The business at 101 Coast Line St. is a place for people to buy postcards, books and magazines. It’s also a gift shop where local vendors sell a wide range of homemade products on consignment.
She opened the cafe in space that was formerly used by Tar River Transit. Immediately before the cafe opened, the Rocky Mount Area Chamber of Commerce was using the space for storage.
The city has been charging Huddleston $160 a month to lease out the space on the first floor of the train station, which is less than what was proposed in an original lease agreement.
“That (rent) does not include utilities,” Huddleston said. “I went back and asked for rent relief. I had asked for below $160 (a month).
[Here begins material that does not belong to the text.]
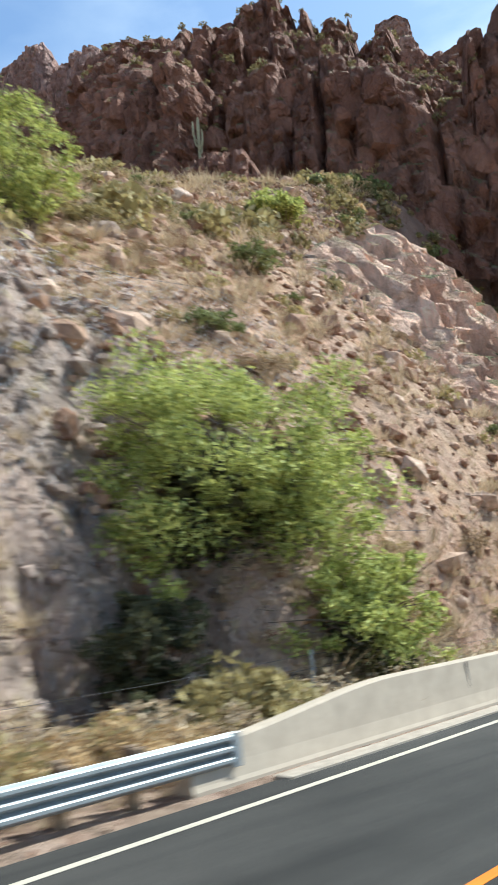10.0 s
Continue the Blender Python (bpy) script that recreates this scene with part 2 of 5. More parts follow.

We settled on $160. The utilities are quite expensive for a shop that size.”
She said the city has worked with her.
“I don’t want this (closing) to look like it’s the city’s fault, because it’s not,” Huddleston said.
She said she’s been dipping into her personal finances to keep the business afloat.
“Quite honestly, the majority of our traffic comes from the train, and we have some very loyal local customers, a handful of loyal local customers,” she said. “We’ve got a lot of people who say (the cafe) is great idea but they haven’t got to see it yet.”
Huddleston said she’s gotten a lot of positive comments about the cafe.
“We are the first face of Rocky Mount when they get off the train,” she said. “I’ve had an outpouring of support.”
But Huddleston said there are still people who hesitate coming downtown to patronize businesses.
“I’m a complete believer in downtown Rocky Mount. But just because I believe it’s a good idea doesn’t change the perception,” she said. “We’ve come a long way improving the perception of Rocky Mount, but we still have long a way to go. There are still people who fear going downtown or this is not their first stop.”
Huddleston said she’s done everything she could think of to promote the cafe.
“I’ve tried advertising on TV and in the newspaper,” she said. “I’ve put out thousands of coupons to get people in the door. I honestly don’t know how to get people through that door.”
She said the timing of the business’s opening might have been wrong, as the Streetscape and Douglas Block projects only just recently finished.
“The train station is phenomenal asset in the community, and even if we are not going to be successful, there is hope that someone else could succeed in the future,” she said.
Jenny Justice has been patronizing the business about once a month when she comes downtown to pay her light bill.
“I like this place,” she said as she sat on a chair in the shop on Monday. “I hate they are going to (close) because it’s something for Rocky Mount. We need this.”
Storekeeper Dionne Luckett said the train customer traffic was not enough to keep the cafe going.
“We have some (local) people who come here all the time, but we don’t have enough,” she said.